Я вздохнул, выключил «эмоционала», забрал бутылочку с «омолаживателем» и местный «вызыватель», похожий на сотовик.
– Похоже, будущее вас скрутило, – вздохнул умный. – На вашем месте я бы устранял причины, которые знание о будущем провоцируют.
– И нас заодно, – добавил толстенький.
– Мы так и поступали, – я поднялся. – Но это лишь отодвигает наше положение, не исправляя его, хотя мы уже сумели продвинуть «беспечаль времени» на пару тысяч лет.
– Древние пророки, которые вдруг все стали жутко секретными, – спросил очкастый, – и все такое?
Внезапно они поняли, посмотрели на меня – умный испытующе, очкастый с долей страха, а толстенький с пьяной решимостью драться, хотя шансов оказать мне отпор у него не было.
– Так что же?.. Это – не объяснение, а приговор? – спросил очкастый.
И тогда я решился, похлопал его по плечу.
– Это шутка, вы же все равно мне не поверили.
И пошел к выходу. Я их пощадил не за внешнюю безобидность, наоборот, они были очень опасны, потому что размышляли о будущем, и могли заразить этим желанием кого-нибудь еще, с обученными мозгами, кто и придумал машину времени в конце концов.
Через пару минут они сами должны были догадаться, как мы на самом деле защищаемся от будущего: тех, кто потерял к нему интерес, высылаем сюда. Чтобы он делал грязную работу, отодвигая это проклятое знание для остальных…
В общем, я должен был их устранить, и без оружия на это хватило бы четверти минуты, при удаче даже бармен ничего бы не заметил. Но я вышел из кабака и вдохнул свежий воздух. Потому что будущее все равно неостановимо.
Не устранив трех фантастов, я нарушил правила, совершил ошибку. Но как еще насладиться будущим, если не допустить в настоящее нечто неправильное?
И еще, я зря включил «эмоционала» на полную мощность. Но он был мне необходим… и нуждался в подзарядке. От этих троих он зарядился так, что слегка перегрелся, я ощущал его даже через ткань куртки.
И только такой же ссыльный, как я, мог правильно все понять… Хуже, кажется, ничего нет, как жить вне своего времени, только этот приборчик меня и выручает, ведь он заряжается не только дружественностью, то есть, адаптивностью, но и тягой к будущему, которую генерили эти ребята… Хотя им я этого не сказал.

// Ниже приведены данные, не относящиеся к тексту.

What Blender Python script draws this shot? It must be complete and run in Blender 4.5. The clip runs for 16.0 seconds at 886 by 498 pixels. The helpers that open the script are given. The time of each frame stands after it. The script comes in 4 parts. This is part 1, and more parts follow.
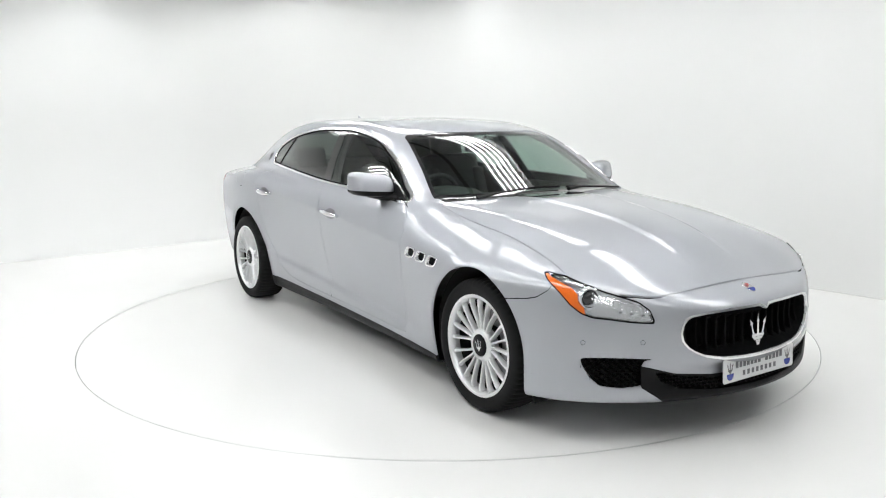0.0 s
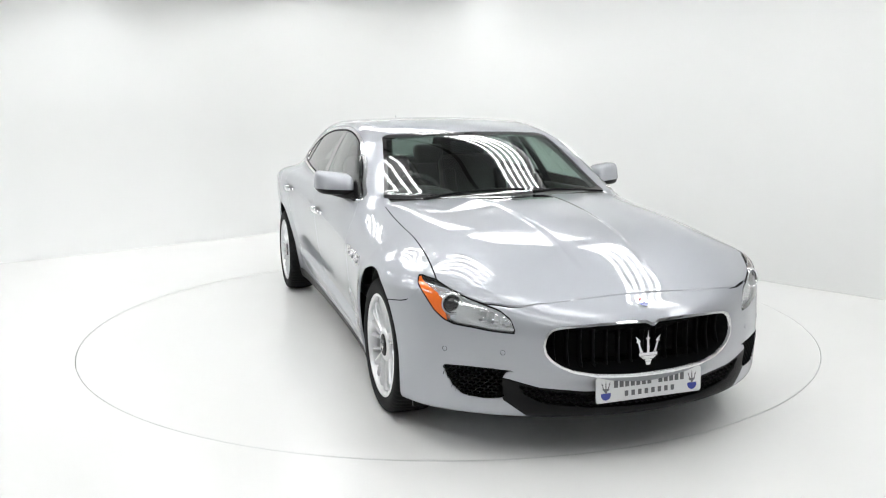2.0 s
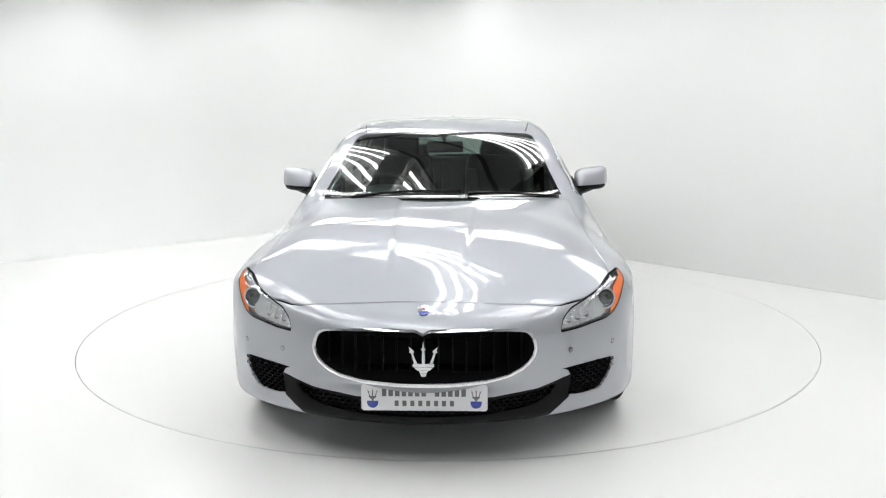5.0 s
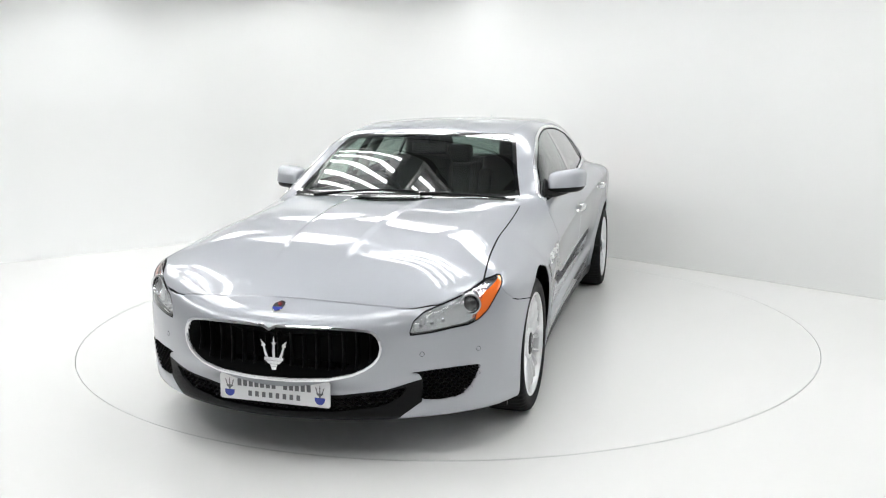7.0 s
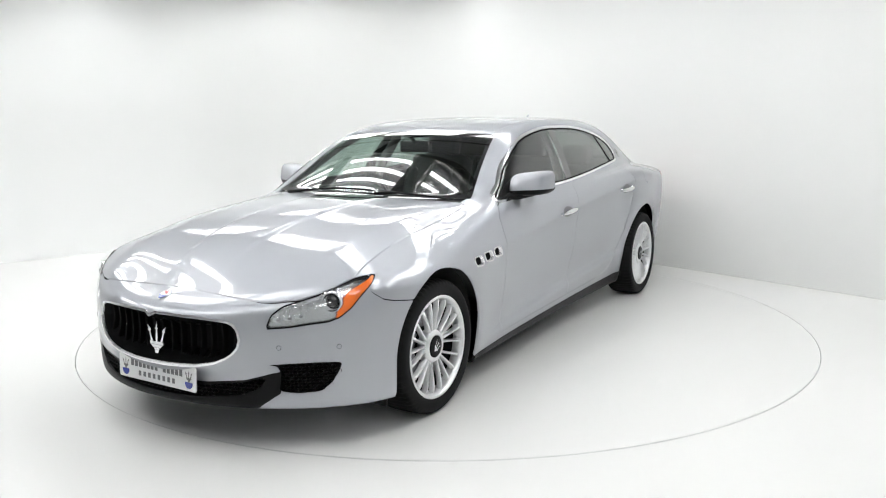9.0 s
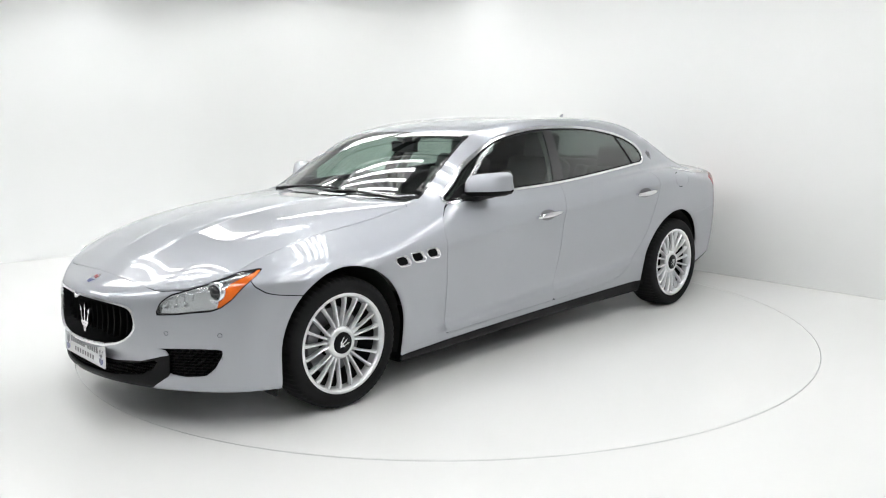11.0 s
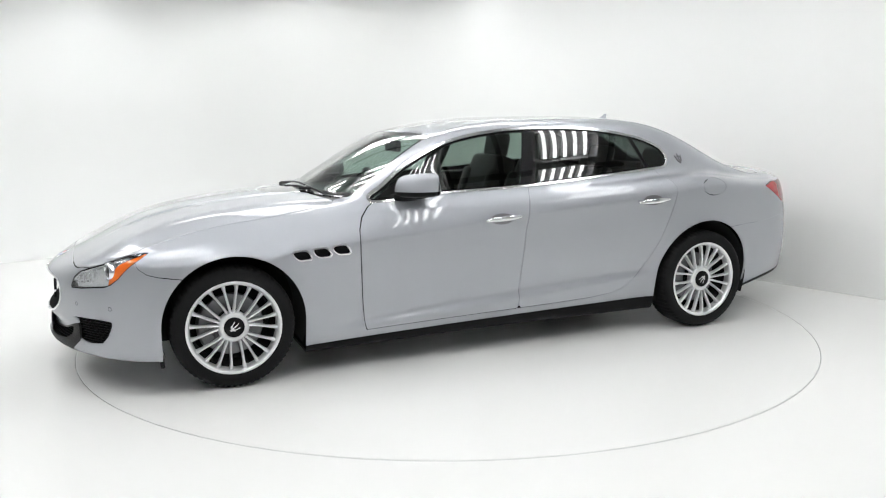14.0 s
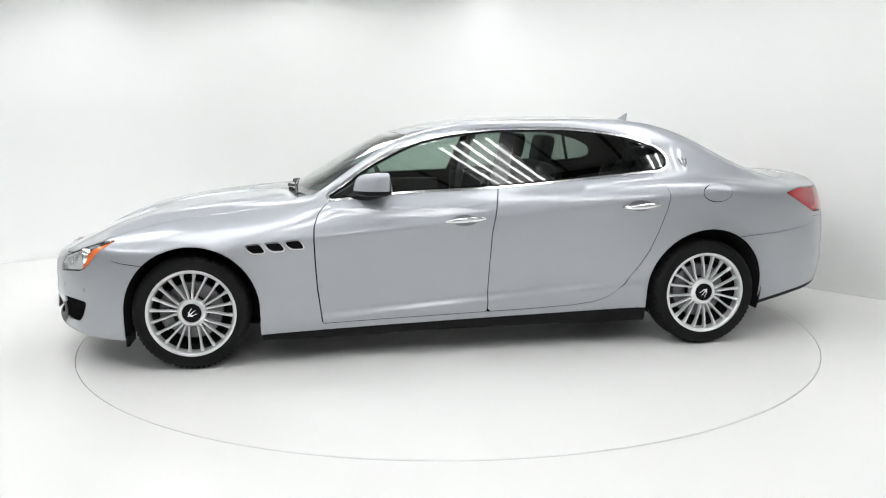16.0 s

Это же неизбежно, что же это за наказание будет, если не стимулировать стремление к «своему» времени? Вот нам, якобы, для поддержки и выдавали этот приборчик, а то, что он – одновременно и мучитель, от которого не поднимается рука избавиться, начинаешь понимать спустя годы. Хотя, если подумать… Да, если подумать, что-то много в здешнем мире стало желающих заглянуть в будущее. Уж не сослали ли сюда слишком много таких, как я? И не пользуются ли они чрезмерно «эмоционалами»? Иначе, как объяснить повальное увлечение фантастикой?
А это тоже очень тяжкое преступление. Вот только эти трое его, разумеется, не поймут.